▼▼▼
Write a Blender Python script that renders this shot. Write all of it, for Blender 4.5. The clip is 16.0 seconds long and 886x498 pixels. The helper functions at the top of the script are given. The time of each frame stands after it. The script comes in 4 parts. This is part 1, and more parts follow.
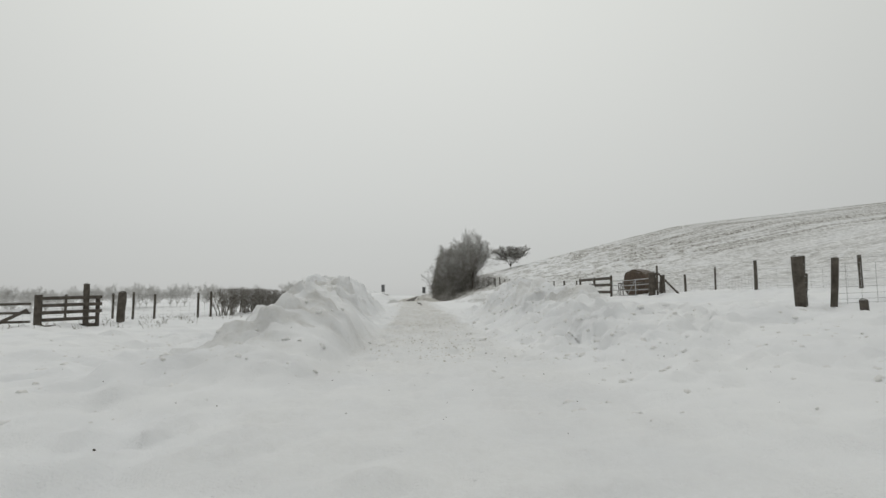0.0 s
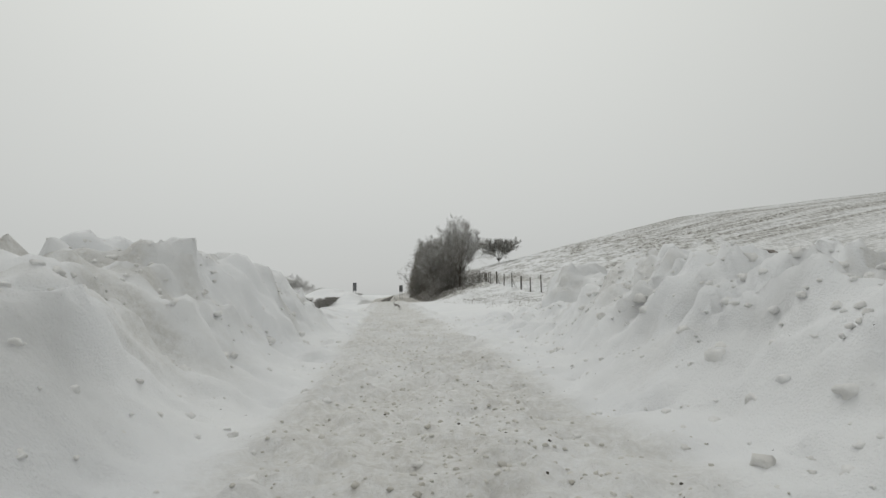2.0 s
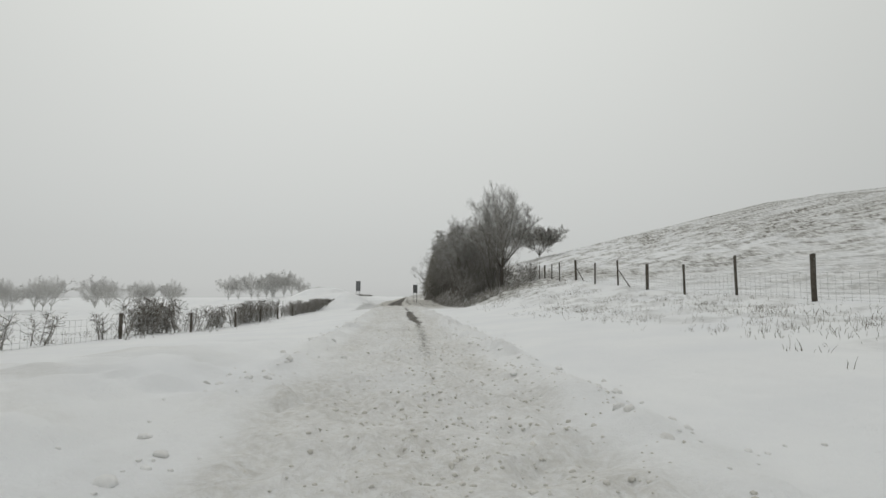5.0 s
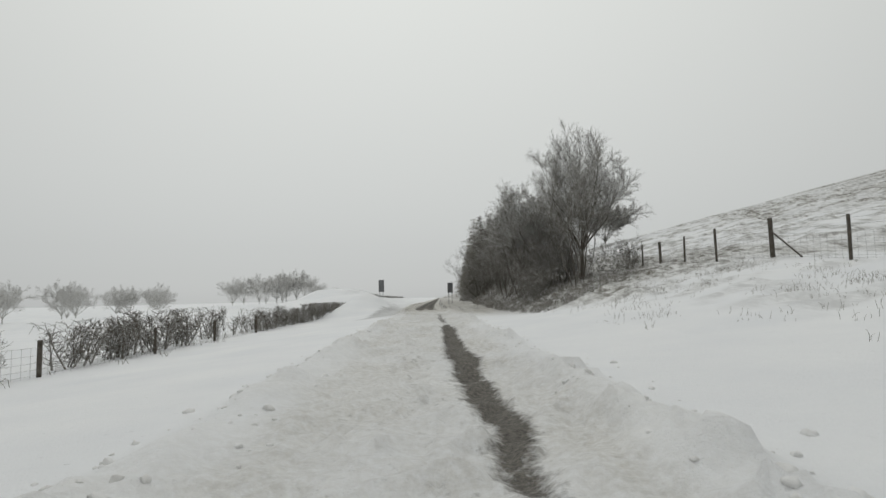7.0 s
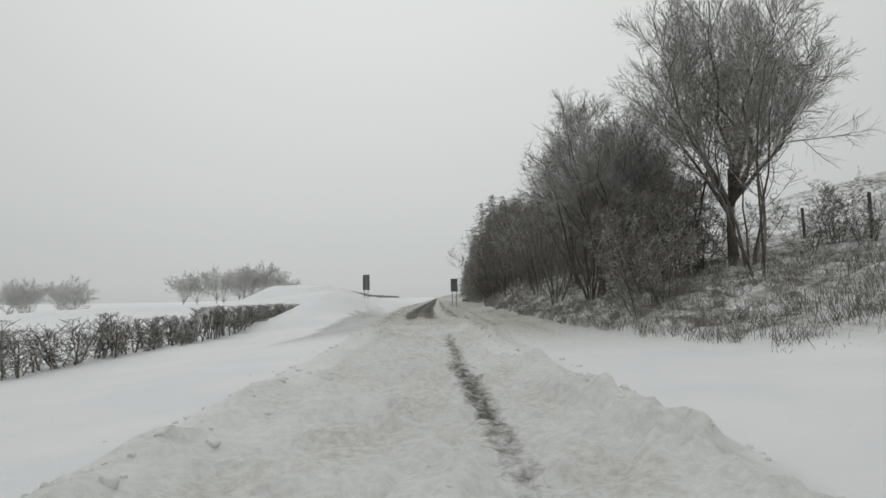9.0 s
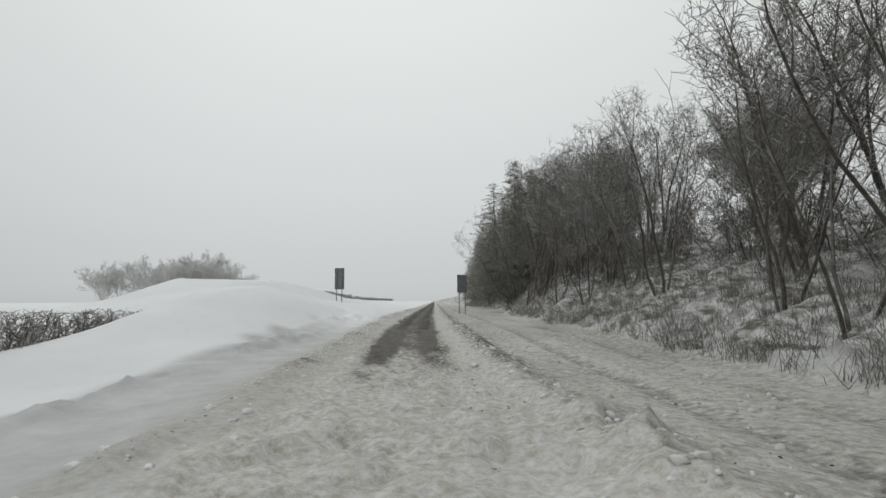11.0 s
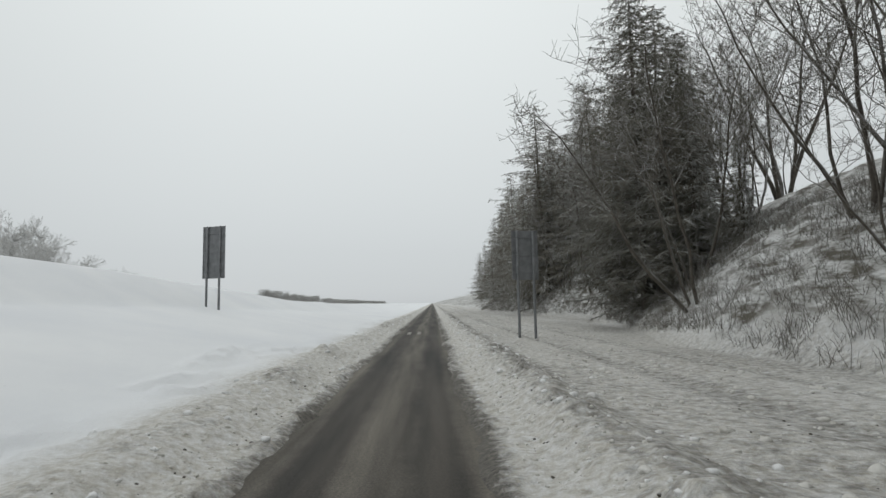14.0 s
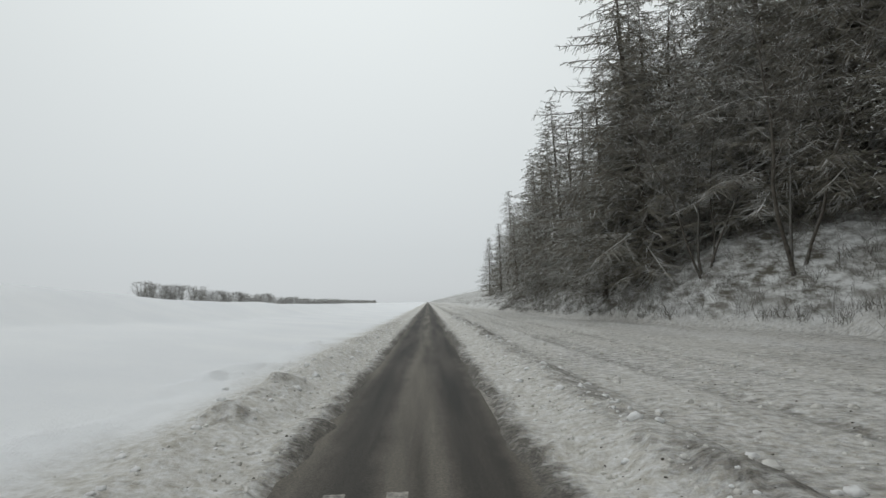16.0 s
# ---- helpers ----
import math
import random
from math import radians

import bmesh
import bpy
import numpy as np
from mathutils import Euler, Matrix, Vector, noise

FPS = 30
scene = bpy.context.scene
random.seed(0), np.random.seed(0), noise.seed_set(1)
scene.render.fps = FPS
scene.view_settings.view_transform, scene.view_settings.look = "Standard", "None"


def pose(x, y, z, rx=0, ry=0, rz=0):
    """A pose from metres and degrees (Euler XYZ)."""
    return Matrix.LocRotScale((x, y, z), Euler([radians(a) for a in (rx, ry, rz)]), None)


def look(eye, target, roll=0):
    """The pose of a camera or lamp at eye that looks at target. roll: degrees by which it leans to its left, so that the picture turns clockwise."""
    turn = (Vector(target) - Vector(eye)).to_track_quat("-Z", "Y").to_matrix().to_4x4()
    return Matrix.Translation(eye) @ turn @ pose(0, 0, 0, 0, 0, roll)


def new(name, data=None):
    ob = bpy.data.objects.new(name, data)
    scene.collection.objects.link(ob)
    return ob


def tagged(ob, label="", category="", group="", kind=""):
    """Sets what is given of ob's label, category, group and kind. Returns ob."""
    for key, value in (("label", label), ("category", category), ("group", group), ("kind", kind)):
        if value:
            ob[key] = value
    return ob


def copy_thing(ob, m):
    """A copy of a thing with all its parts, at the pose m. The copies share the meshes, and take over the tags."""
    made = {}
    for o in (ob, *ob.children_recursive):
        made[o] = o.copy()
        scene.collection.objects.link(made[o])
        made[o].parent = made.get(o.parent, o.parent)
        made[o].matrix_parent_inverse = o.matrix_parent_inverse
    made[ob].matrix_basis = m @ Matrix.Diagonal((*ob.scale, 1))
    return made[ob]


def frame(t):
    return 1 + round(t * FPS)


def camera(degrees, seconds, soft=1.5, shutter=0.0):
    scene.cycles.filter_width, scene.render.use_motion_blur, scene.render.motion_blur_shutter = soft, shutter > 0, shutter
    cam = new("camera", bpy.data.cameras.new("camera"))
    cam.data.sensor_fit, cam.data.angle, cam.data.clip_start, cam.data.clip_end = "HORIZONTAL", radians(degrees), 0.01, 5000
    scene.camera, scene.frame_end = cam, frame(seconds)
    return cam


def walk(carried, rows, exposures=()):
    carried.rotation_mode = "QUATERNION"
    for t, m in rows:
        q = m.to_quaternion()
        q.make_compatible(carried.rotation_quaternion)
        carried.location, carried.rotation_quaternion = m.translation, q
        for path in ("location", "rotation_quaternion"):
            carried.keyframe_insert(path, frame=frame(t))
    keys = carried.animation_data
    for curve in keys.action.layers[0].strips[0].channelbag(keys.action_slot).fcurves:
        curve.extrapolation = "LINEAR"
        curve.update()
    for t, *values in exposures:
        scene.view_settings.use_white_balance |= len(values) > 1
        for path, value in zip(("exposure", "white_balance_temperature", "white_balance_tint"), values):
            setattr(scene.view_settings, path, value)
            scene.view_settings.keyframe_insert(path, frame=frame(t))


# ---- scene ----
▲▲▲
• [Task to complete] Write out the data precisely as given, excluding the pictures.

• [Correct output]
Write a Blender Python script that renders this shot. Write all of it, for Blender 4.5. The clip is 16.0 seconds long and 886x498 pixels. The helper functions at the top of the script are given. The time of each frame stands after it. The script comes in 4 parts. This is part 1, and more parts follow.
0.0 s
2.0 s
5.0 s
7.0 s
9.0 s
11.0 s
14.0 s
16.0 s
# ---- helpers ----
import math
import random
from math import radians

import bmesh
import bpy
import numpy as np
from mathutils import Euler, Matrix, Vector, noise

FPS = 30
scene = bpy.context.scene
random.seed(0), np.random.seed(0), noise.seed_set(1)
scene.render.fps = FPS
scene.view_settings.view_transform, scene.view_settings.look = "Standard", "None"


def pose(x, y, z, rx=0, ry=0, rz=0):
    """A pose from metres and degrees (Euler XYZ)."""
    return Matrix.LocRotScale((x, y, z), Euler([radians(a) for a in (rx, ry, rz)]), None)


def look(eye, target, roll=0):
    """The pose of a camera or lamp at eye that looks at target. roll: degrees by which it leans to its left, so that the picture turns clockwise."""
    turn = (Vector(target) - Vector(eye)).to_track_quat("-Z", "Y").to_matrix().to_4x4()
    return Matrix.Translation(eye) @ turn @ pose(0, 0, 0, 0, 0, roll)


def new(name, data=None):
    ob = bpy.data.objects.new(name, data)
    scene.collection.objects.link(ob)
    return ob


def tagged(ob, label="", category="", group="", kind=""):
    """Sets what is given of ob's label, category, group and kind. Returns ob."""
    for key, value in (("label", label), ("category", category), ("group", group), ("kind", kind)):
        if value:
            ob[key] = value
    return ob


def copy_thing(ob, m):
    """A copy of a thing with all its parts, at the pose m. The copies share the meshes, and take over the tags."""
    made = {}
    for o in (ob, *ob.children_recursive):
        made[o] = o.copy()
        scene.collection.objects.link(made[o])
        made[o].parent = made.get(o.parent, o.parent)
        made[o].matrix_parent_inverse = o.matrix_parent_inverse
    made[ob].matrix_basis = m @ Matrix.Diagonal((*ob.scale, 1))
    return made[ob]


def frame(t):
    return 1 + round(t * FPS)


def camera(degrees, seconds, soft=1.5, shutter=0.0):
    scene.cycles.filter_width, scene.render.use_motion_blur, scene.render.motion_blur_shutter = soft, shutter > 0, shutter
    cam = new("camera", bpy.data.cameras.new("camera"))
    cam.data.sensor_fit, cam.data.angle, cam.data.clip_start, cam.data.clip_end = "HORIZONTAL", radians(degrees), 0.01, 5000
    scene.camera, scene.frame_end = cam, frame(seconds)
    return cam


def walk(carried, rows, exposures=()):
    carried.rotation_mode = "QUATERNION"
    for t, m in rows:
        q = m.to_quaternion()
        q.make_compatible(carried.rotation_quaternion)
        carried.location, carried.rotation_quaternion = m.translation, q
        for path in ("location", "rotation_quaternion"):
            carried.keyframe_insert(path, frame=frame(t))
    keys = carried.animation_data
    for curve in keys.action.layers[0].strips[0].channelbag(keys.action_slot).fcurves:
        curve.extrapolation = "LINEAR"
        curve.update()
    for t, *values in exposures:
        scene.view_settings.use_white_balance |= len(values) > 1
        for path, value in zip(("exposure", "white_balance_temperature", "white_balance_tint"), values):
            setattr(scene.view_settings, path, value)
            scene.view_settings.keyframe_insert(path, frame=frame(t))


# ---- scene ----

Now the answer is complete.